Easter Bunny Cupcakes

These Easter Bunny cupcakes are the perfect easy dessert to make for Easter. They're simple vanilla cupcakes topped with a buttercream frosting, and adorable sprinkle topped marshmallow bunny ears.
Prep Time30 minutes
Cook Time18 minutes
Cooling Time1 hour
Total Time1 hour 48 minutes
Course: Dessert
Cuisine: American
Keyword: easter, easter bunny cupcakes
Servings: 12

Equipment

Ingredients

For the Vanilla Cupcakes:

  • 1 1/4 cups all purpose flour
  • 1 1/4 tsp baking powder
  • 1/2 tsp salt
  • 3/4 cup granulated sugar
  • 1/2 cup unsalted butter (softened)
  • 2 large eggs
  • 1/2 TBS vanilla extract
  • 1/2 cup buttermilk

For the Buttercream Frosting:

  • 1 cup unsalted butter (2 sticks, softened to room temperature)
  • 3-4 cups powdered sugar
  • 2 TBS heavy cream
  • 1 tsp vanilla extract
  • 1 dash salt

For decorating cupcakes:

  • 12 large marshmallows
  • pink sanding sugar
  • 1 cup shredded sweetened coconut

Instructions

For the Vanilla Cupcakes:

  • Preheat the oven to 350 degrees Fahrenheit. Line a standard muffin pan with muffin liners, set the pan aside.
  • Add the flour, baking powder, and salt to a medium sized bowl and whisk them together. Set them aside.
  • In a large bowl, add the granulated sugar, and butter and mix them together with an electric mixer (a stand mixer or hand mixer) for 1-2 minutes.
  • Add in the eggs, one at a time, mixing until they're just combined. Then add in the vanilla extract. Scrape down the bottom and sides of the bowl as needed.
  • Add in half the dry ingredients, and mix until mostly combined.
  • Add in the milk and mix until combined. The batter may look curdled, but that's okay.
  • Add in the remaining dry ingredients, and mix until combined.
  • Fill the cupcake liners each about 2/3 to 3/4 full, filling them evenly.
  • Bake the cupcakes for 15 to 19 minutes or until a toothpick inserted in the center comes out clean, or with a few moist crumbs.
  • Let the cupcakes cool for a few minutes in the muffin pan, then transfer them to a cooling rack to cool completely.
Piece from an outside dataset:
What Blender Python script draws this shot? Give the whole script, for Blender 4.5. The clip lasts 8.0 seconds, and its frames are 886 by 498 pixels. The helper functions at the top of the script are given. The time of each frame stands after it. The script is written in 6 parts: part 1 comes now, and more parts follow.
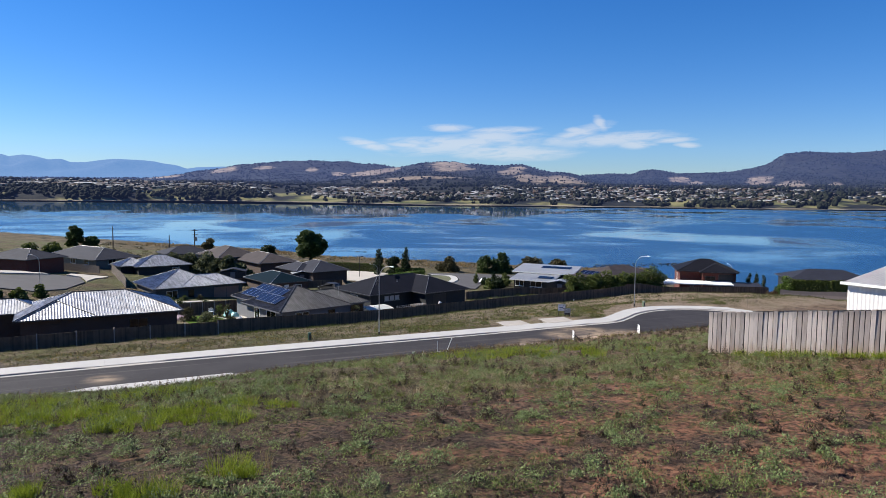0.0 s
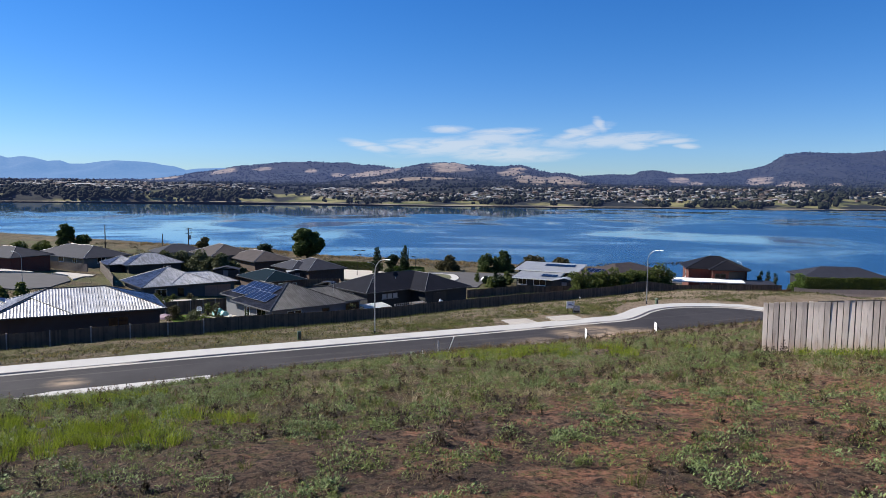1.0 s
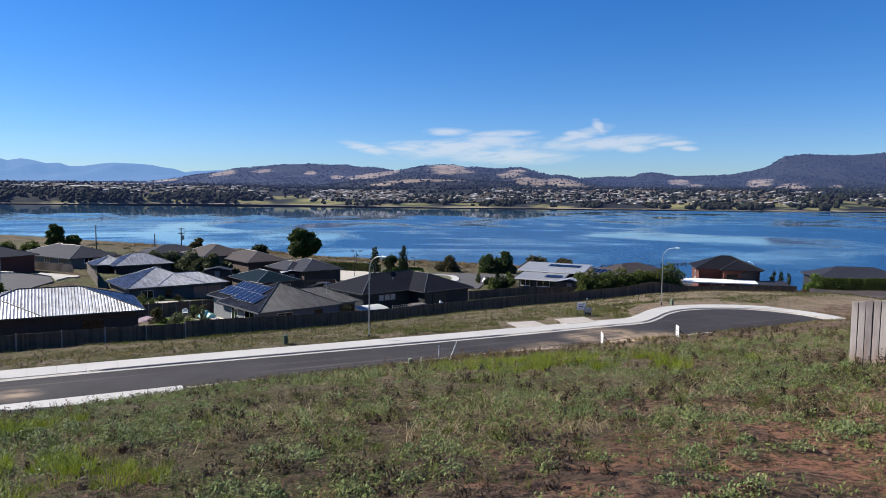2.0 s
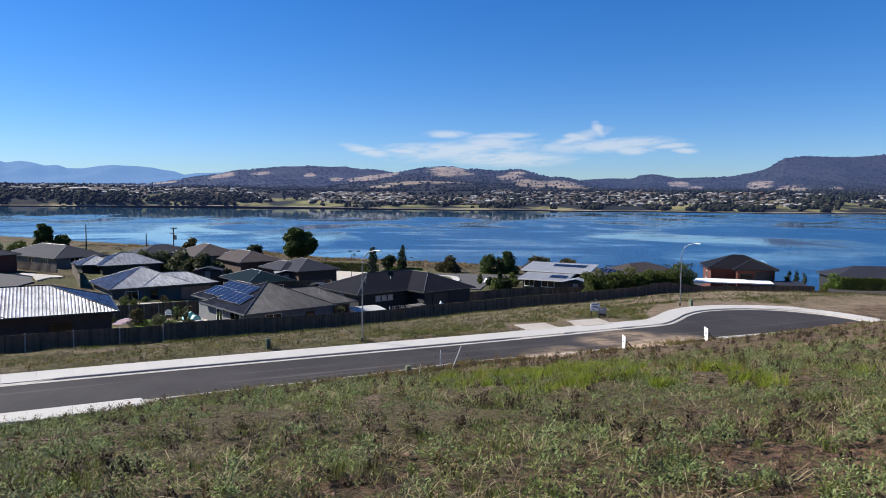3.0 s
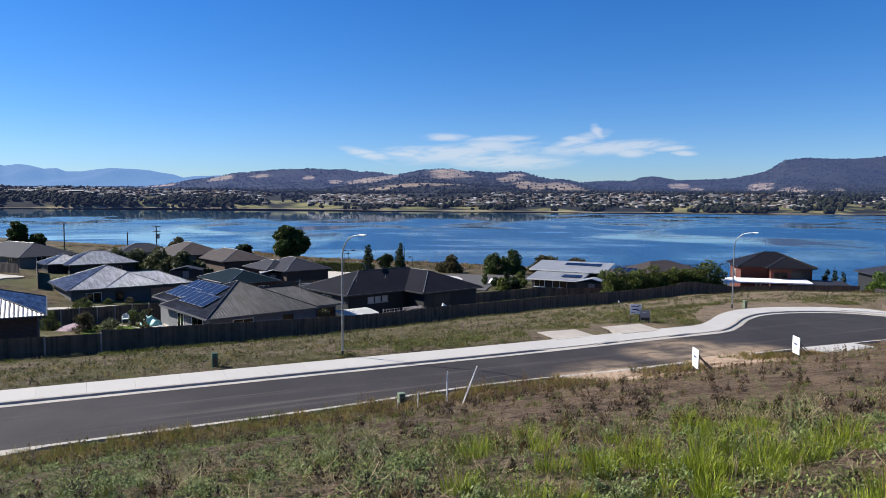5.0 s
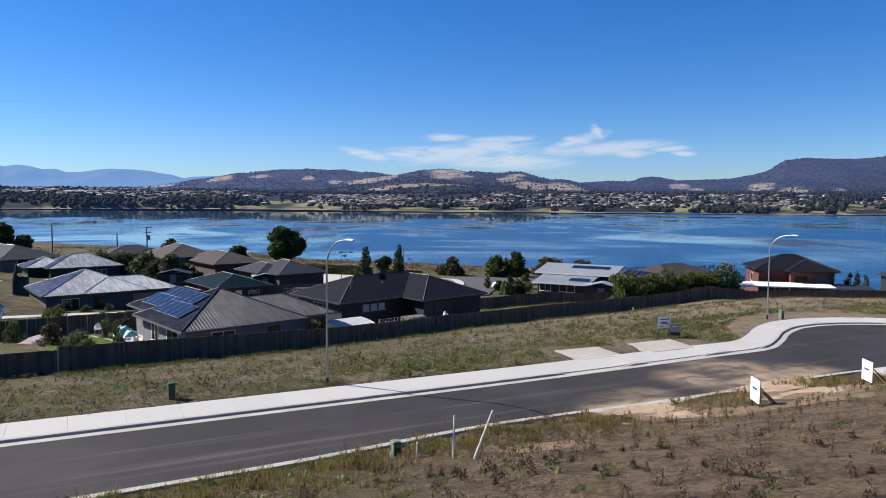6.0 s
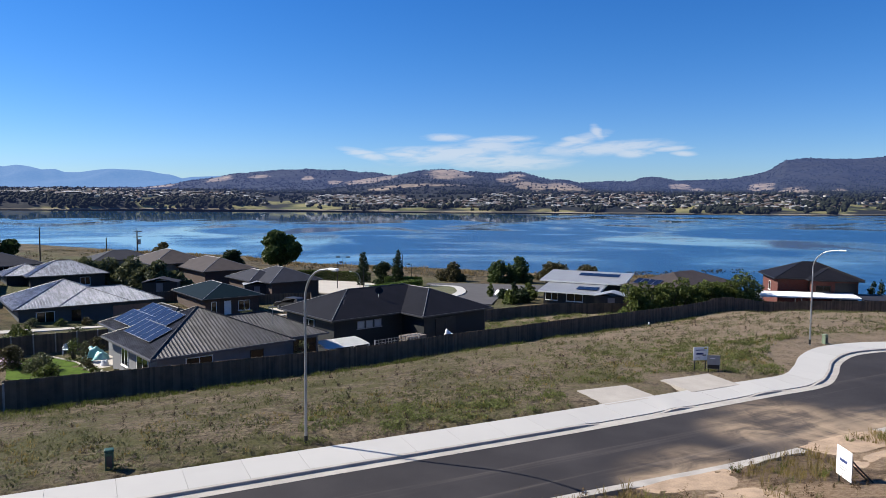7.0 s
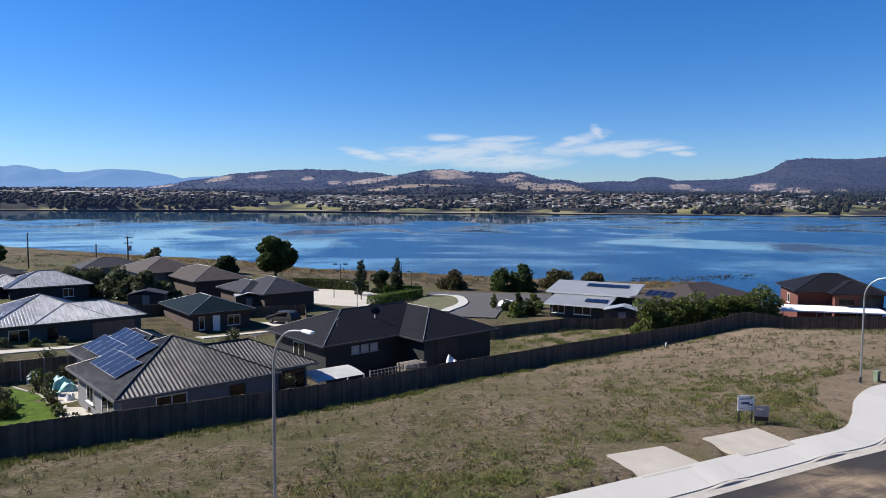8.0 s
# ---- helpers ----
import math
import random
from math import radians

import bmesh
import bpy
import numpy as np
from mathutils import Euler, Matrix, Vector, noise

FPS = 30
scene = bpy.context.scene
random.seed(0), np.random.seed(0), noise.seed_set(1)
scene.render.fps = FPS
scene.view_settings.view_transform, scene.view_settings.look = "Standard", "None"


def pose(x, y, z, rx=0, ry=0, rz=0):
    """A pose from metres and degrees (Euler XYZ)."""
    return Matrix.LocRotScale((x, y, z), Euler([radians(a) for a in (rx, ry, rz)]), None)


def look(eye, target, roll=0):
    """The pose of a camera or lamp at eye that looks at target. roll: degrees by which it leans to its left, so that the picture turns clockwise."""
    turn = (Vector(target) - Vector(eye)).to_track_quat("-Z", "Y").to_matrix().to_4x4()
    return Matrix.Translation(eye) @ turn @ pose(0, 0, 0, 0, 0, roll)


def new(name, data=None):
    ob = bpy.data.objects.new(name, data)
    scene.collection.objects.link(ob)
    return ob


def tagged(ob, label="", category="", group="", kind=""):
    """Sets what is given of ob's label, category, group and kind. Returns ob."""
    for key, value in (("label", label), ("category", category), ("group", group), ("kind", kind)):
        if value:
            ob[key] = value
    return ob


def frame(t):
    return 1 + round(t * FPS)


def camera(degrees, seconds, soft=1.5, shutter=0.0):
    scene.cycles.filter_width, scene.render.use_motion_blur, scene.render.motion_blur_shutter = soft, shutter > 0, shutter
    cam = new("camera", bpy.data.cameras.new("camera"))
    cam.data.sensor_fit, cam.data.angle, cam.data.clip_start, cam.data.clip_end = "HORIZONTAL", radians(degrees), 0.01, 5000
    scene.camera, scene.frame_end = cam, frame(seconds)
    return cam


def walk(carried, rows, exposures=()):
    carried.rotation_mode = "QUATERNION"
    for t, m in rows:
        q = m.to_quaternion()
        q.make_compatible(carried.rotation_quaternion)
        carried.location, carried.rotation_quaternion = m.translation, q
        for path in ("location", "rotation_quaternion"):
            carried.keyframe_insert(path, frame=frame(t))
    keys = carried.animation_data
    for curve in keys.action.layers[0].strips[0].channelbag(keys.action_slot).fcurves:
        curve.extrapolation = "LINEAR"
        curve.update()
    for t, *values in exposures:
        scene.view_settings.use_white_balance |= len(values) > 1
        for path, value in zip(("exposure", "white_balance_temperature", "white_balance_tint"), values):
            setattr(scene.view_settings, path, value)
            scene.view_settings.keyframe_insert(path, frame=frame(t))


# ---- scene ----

For the Buttercream Frosting:

  • Cream the butter in a large bowl until it is smooth.
  • Add in the powdered sugar and cream it into the butter until it
  • Add in the heavy cream, vanilla extract, and salt and beat on medium speed until mixed.
  • Beat for another 3 to 4 minutes until the frosting is light and fluffy.
  • Pipe the frosting onto the cooled cupcakes with round tips, or dolloping it on top, and forming into mounds.

For decorating cupcakes:

  • Cut the marshmallows in half diagonally with scissors.
  • Dip the sticky middle of each marshmallow half into the pink sparkling sugar. Repeat with additional marshmallows.
  • Stick the two marshmallows into the buttercream frosting.
  • Sprinkle the coconut evenly over the top of the buttercream frosting.
  • Enjoy cupcakes, or store them in an airtight container for up to 3 days.